**Written instruction:** Extract the lines that hold the string "with".

**Data to process:**
# # #

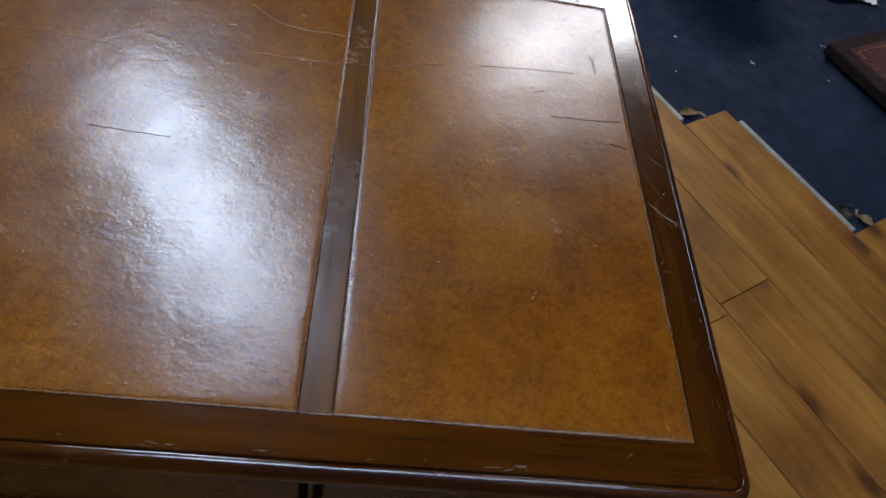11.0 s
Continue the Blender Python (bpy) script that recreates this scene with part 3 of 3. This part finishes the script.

# # #

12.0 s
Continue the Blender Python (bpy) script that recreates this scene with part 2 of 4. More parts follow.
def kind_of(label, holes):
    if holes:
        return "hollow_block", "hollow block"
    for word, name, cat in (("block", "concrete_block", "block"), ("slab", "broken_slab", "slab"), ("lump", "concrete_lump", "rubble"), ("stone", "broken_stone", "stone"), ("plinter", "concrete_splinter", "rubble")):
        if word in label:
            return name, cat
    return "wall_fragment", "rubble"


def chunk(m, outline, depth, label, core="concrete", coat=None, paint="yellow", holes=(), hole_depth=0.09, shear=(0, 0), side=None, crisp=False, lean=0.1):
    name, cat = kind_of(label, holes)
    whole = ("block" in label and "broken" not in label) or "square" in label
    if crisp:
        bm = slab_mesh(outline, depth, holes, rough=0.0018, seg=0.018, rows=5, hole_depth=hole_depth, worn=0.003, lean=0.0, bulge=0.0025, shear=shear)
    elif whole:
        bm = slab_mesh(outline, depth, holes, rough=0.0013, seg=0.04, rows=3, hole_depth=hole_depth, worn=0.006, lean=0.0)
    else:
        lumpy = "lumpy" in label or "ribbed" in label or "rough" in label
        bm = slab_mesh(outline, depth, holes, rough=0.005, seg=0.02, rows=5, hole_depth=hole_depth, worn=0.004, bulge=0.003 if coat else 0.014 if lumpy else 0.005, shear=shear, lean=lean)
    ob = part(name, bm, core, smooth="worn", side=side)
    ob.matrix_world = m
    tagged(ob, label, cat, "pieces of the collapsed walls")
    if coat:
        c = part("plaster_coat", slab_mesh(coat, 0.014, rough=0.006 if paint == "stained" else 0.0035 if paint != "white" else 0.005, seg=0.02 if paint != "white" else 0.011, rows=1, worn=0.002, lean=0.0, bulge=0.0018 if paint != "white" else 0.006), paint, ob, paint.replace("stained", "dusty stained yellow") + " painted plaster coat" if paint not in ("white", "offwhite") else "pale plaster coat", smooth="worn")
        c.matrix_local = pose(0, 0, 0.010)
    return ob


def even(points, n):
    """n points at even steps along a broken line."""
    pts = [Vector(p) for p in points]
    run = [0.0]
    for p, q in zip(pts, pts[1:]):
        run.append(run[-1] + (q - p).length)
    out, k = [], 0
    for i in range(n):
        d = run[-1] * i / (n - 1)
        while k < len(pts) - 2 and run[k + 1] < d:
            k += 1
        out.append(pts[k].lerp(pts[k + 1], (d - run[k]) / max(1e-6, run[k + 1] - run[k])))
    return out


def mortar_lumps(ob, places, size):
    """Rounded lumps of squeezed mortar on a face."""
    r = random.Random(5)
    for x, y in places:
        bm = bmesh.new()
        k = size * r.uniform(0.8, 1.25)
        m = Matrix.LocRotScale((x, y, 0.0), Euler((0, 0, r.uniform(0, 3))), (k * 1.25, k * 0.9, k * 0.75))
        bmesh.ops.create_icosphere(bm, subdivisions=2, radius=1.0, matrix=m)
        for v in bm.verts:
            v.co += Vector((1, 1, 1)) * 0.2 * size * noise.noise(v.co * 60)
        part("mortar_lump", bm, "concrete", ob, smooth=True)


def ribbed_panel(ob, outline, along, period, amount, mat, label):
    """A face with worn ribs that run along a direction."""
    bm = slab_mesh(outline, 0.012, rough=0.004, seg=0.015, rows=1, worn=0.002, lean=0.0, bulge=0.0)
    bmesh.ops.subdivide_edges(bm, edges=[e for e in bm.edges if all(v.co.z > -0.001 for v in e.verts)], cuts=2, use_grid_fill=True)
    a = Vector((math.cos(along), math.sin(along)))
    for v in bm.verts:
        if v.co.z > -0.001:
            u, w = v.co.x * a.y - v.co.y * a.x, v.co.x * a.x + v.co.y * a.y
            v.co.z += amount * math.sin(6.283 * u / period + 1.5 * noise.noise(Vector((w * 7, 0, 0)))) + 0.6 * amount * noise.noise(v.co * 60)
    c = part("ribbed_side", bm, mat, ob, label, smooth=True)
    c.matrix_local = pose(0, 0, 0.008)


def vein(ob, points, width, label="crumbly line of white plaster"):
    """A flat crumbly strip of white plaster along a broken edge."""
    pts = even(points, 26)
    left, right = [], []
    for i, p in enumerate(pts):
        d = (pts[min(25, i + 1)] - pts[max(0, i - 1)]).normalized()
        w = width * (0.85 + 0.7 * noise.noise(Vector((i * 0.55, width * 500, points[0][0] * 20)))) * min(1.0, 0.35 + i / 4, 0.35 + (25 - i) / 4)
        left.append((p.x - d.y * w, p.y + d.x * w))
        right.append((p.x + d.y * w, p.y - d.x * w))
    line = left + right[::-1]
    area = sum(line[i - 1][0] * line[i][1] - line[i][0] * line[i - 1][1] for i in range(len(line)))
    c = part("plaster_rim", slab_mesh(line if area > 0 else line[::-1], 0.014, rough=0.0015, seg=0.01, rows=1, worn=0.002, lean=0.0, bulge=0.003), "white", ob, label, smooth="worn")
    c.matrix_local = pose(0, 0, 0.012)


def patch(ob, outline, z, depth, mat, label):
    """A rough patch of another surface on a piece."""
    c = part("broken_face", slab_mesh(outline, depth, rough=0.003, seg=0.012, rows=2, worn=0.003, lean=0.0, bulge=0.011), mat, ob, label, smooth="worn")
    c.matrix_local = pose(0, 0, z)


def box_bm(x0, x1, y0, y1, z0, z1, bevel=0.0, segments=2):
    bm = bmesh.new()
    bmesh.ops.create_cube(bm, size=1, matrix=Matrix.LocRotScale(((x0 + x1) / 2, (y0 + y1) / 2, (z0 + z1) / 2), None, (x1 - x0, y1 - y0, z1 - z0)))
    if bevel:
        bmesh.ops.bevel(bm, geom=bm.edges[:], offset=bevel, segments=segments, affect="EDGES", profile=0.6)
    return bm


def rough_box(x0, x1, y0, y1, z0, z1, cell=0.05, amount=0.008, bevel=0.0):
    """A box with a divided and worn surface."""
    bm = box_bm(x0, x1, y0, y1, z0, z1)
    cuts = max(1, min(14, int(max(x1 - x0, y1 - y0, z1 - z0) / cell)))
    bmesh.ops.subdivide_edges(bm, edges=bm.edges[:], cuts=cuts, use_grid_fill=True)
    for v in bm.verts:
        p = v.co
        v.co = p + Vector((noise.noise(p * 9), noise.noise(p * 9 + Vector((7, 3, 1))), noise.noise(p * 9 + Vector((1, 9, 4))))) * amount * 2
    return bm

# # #

**Solution to the exercise:**
Continue the Blender Python (bpy) script that recreates this scene with part 3 of 3. This part finishes the script.
Continue the Blender Python (bpy) script that recreates this scene with part 2 of 4. More parts follow.
    """A face with worn ribs that run along a direction."""
    """A box with a divided and worn surface."""